Of course this thing, whatever it was, would not exit my mind easily and after occupying my thoughts for the rest of the week and walking past that square I knew I had to go back. It felt as though the roof was calling me. This time, as if to prove it was real, I brought along my newly acquired DSLR, a canon rebel XT.
These adventures eventually lead me to take a photo that would change the course of my life a few years later.
5. I’m continuing the spirit of many before me
While rooftopping has gained popularity in recent years, it has been revered by people for decades. I feel as though I am carrying their proverbial torch when I’m up there.

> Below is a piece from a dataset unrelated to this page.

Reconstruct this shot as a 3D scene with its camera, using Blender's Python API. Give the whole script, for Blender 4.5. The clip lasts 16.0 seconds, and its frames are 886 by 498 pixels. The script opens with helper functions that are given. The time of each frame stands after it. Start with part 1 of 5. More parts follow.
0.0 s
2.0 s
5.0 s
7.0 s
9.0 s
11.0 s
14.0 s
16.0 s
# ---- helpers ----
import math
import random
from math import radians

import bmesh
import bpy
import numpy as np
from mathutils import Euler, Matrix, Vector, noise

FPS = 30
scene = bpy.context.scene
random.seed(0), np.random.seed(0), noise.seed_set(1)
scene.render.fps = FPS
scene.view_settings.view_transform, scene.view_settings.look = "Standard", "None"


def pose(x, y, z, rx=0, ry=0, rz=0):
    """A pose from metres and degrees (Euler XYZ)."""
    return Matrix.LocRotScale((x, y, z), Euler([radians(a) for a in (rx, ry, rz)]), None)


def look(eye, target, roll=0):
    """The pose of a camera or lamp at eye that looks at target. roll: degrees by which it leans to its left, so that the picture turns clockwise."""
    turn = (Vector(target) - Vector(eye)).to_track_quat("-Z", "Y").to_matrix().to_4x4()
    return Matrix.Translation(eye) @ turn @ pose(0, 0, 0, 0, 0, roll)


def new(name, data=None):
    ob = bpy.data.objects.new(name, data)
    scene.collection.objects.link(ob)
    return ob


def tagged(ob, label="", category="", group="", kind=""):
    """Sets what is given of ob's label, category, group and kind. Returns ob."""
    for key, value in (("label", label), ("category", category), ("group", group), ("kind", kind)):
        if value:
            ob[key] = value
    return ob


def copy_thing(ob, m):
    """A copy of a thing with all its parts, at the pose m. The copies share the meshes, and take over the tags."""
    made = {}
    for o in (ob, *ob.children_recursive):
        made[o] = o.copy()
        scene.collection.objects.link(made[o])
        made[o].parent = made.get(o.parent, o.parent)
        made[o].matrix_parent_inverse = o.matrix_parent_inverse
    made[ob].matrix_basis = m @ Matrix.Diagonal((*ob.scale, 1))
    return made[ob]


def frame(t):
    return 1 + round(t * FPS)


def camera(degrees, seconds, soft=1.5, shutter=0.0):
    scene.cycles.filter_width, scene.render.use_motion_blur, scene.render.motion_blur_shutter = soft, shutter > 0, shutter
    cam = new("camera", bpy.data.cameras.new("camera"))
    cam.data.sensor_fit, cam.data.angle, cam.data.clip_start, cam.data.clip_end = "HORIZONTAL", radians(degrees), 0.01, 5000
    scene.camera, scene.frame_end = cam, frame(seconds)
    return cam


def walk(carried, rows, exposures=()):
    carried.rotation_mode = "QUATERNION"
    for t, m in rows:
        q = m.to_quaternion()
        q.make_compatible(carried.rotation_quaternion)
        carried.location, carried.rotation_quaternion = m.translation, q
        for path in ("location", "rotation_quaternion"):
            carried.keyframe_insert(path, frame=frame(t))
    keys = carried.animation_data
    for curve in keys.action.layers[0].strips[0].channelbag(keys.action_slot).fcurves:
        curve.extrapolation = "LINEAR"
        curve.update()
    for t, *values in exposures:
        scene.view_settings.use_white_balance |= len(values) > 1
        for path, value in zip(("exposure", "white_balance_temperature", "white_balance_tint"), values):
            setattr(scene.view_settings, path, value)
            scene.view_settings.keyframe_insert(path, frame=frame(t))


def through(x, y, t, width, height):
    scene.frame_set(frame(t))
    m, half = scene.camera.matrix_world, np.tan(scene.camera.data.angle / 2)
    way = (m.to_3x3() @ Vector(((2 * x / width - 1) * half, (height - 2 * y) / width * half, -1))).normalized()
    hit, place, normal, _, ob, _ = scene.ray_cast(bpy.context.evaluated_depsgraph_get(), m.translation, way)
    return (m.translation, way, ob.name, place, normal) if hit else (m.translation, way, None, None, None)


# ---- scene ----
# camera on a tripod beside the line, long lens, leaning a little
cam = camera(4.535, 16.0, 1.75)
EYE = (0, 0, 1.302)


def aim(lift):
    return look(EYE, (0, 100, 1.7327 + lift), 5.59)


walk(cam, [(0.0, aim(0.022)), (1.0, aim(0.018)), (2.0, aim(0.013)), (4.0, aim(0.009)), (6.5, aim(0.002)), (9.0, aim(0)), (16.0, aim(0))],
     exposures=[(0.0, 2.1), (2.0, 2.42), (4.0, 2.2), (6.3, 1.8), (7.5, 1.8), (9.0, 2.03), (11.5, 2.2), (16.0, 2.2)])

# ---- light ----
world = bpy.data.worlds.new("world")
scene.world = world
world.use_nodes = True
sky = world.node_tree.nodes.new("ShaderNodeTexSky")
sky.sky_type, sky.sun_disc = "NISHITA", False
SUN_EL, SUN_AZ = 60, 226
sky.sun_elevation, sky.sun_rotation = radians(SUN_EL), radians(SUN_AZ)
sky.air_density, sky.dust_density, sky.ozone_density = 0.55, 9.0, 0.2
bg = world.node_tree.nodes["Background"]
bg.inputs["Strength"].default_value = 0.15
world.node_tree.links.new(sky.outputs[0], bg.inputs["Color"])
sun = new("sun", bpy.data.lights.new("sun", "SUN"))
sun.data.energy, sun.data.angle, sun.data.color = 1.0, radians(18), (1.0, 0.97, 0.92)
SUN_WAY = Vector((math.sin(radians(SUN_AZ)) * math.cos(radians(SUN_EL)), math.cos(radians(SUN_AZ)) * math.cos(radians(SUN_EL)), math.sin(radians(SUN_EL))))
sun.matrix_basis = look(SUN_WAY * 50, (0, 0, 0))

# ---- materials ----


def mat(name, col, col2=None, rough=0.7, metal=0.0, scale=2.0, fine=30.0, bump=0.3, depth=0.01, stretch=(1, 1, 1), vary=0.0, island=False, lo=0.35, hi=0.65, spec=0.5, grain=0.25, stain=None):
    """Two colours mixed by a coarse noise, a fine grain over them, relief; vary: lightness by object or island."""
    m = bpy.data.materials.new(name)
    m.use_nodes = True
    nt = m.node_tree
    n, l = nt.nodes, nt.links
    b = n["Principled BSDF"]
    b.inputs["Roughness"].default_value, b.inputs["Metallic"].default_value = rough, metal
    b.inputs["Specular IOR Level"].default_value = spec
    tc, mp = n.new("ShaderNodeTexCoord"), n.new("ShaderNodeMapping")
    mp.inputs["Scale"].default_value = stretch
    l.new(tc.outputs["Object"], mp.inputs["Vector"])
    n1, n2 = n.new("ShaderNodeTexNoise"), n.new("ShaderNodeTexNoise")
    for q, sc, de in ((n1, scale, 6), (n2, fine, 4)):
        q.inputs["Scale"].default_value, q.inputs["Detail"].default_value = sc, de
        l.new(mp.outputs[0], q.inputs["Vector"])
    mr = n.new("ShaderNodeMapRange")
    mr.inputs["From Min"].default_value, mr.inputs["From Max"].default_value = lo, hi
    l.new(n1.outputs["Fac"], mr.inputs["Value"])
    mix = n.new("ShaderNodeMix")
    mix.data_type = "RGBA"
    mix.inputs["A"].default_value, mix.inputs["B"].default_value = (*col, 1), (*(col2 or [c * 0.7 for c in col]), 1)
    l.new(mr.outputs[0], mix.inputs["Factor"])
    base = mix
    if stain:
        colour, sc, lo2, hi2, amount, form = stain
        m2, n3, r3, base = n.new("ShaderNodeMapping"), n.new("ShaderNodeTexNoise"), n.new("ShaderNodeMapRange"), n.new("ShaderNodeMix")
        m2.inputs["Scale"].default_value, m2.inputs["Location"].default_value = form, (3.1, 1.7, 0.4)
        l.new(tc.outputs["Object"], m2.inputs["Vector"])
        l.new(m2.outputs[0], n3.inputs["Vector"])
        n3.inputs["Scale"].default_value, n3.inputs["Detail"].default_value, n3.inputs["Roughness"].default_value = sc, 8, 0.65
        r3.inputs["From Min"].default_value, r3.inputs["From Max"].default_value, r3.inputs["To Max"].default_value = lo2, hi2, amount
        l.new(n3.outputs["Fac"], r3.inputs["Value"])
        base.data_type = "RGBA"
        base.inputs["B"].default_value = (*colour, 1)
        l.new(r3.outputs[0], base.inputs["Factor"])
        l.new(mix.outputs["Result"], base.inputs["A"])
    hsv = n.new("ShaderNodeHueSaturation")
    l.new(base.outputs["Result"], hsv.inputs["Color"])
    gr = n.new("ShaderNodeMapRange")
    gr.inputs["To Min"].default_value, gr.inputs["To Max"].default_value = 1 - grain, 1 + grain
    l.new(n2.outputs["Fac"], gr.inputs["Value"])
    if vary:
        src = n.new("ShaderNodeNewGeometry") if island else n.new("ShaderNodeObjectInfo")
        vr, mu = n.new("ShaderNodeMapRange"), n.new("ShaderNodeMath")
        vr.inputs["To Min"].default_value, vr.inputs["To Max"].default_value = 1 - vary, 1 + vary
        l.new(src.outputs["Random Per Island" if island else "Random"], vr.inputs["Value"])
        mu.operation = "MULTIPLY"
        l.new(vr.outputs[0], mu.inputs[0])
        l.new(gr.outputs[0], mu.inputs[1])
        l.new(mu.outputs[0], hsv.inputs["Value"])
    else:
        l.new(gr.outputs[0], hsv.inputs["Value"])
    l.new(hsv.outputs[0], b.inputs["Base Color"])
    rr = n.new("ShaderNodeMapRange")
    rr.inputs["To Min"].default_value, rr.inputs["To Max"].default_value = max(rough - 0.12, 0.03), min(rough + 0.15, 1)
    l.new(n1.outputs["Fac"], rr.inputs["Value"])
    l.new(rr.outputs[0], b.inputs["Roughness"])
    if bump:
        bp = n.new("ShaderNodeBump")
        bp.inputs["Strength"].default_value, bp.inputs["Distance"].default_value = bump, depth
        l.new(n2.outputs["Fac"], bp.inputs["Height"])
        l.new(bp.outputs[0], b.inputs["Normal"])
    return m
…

Helen Keller, who is known for her writing as well as being the first deaf/blind person to earn a bachelor of arts degree, had these captivating words to say about standing on top of the Empire State Building in 1932:
Well, I see in the Empire Building something else — passionate skill, arduous and fearless idealism. The tallest building is a victory of imagination. Instead of crouching close to earth like a beast, the spirit of man soars to higher regions, and from this new point of vantage he looks upon the impossible with fortified courage and dreams yet more magnificent enterprises.
Let cynics and supersensitive souls say what they will about American materialism and machine civilization. Beneath the surface are poetry, mysticism and inspiration that the Empire Building somehow symbolizes. In that giant shaft I see a groping toward beauty and spiritual vision. I am one of those who see and yet believe.
Rooftopping is not my entire life, it’s part of what I do and what I love about living and traveling into cities. It will be part of my life for as long as I am physically able.
While some have used rooftopping for political gain and others whine about why they don’t like it anymore, rooftopping is an expression of art and freedom, and it’s here to stay.